Abstract
Edward Said’s Orientalism is often invoked as the premier scholarly work to challenge the premise of cultural production as operating independently from the machinations of empire. Yet although Orientalism, as with scores of Said’s other texts, makes reference to the author’s experience as a Palestinian living in exile, its connection to Said’s role in the Association of Arab American University Graduates (AAUG) remains lesser known. With the 1967 Six Day War inaugurating both the consolidation of the US and Israel’s imperial collaborations and a modern phase of essentializing depictions of Arabs and Muslims within the US, identifying and countering key anti-Arab and Islamophobic tropes became a crucial aspect of organizations like the AAUG’s efforts. As demonstrated by scholars like Sarah Gulatieri and Andrew Rubin, Said’s work for the AAUG in this regard reveal the early stages of what would become the driving arguments behind texts such as Orientalism. Struggles over politically driven depictions and representations that were ostensibly external to the academy thus inspired the formation of a new intellectual tradition whose aim was not so much to upset the epistemological foundations of modern cultural production as to reveal their strategic influence. The nature of the backlash to which members of the AAUG and related organizations were subjected for their work is another key component of these phenomena.

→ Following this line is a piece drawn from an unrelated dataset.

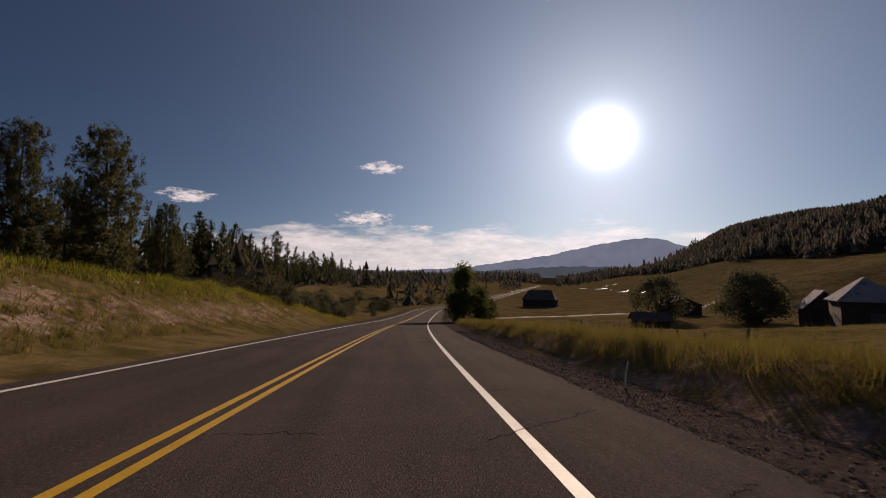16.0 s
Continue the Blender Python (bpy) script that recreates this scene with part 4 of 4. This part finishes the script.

Relatedly, as scholars and students presently contend with what the legal organization Palestine Legal has referred to as “the Palestine Exception to Free Speech””—which includes officials' attempts to redraw the boundaries of academically "acceptable" speech through policy—the notion of the academy’s insularity from larger geopolitical contingencies is revealed to be a myth. Drawing on a combination of critical and literary sources as well as personal experiences of repression of Palestine organizing at various levels, this presentation argues that the current clampdown on campus pro-Palestine speech and activism is part of a wider context, and that the prospect of institutional toleration of the question of Palestine poses serious implications not only for the individual careers of students and scholars, but the very limits of academic discursive convention.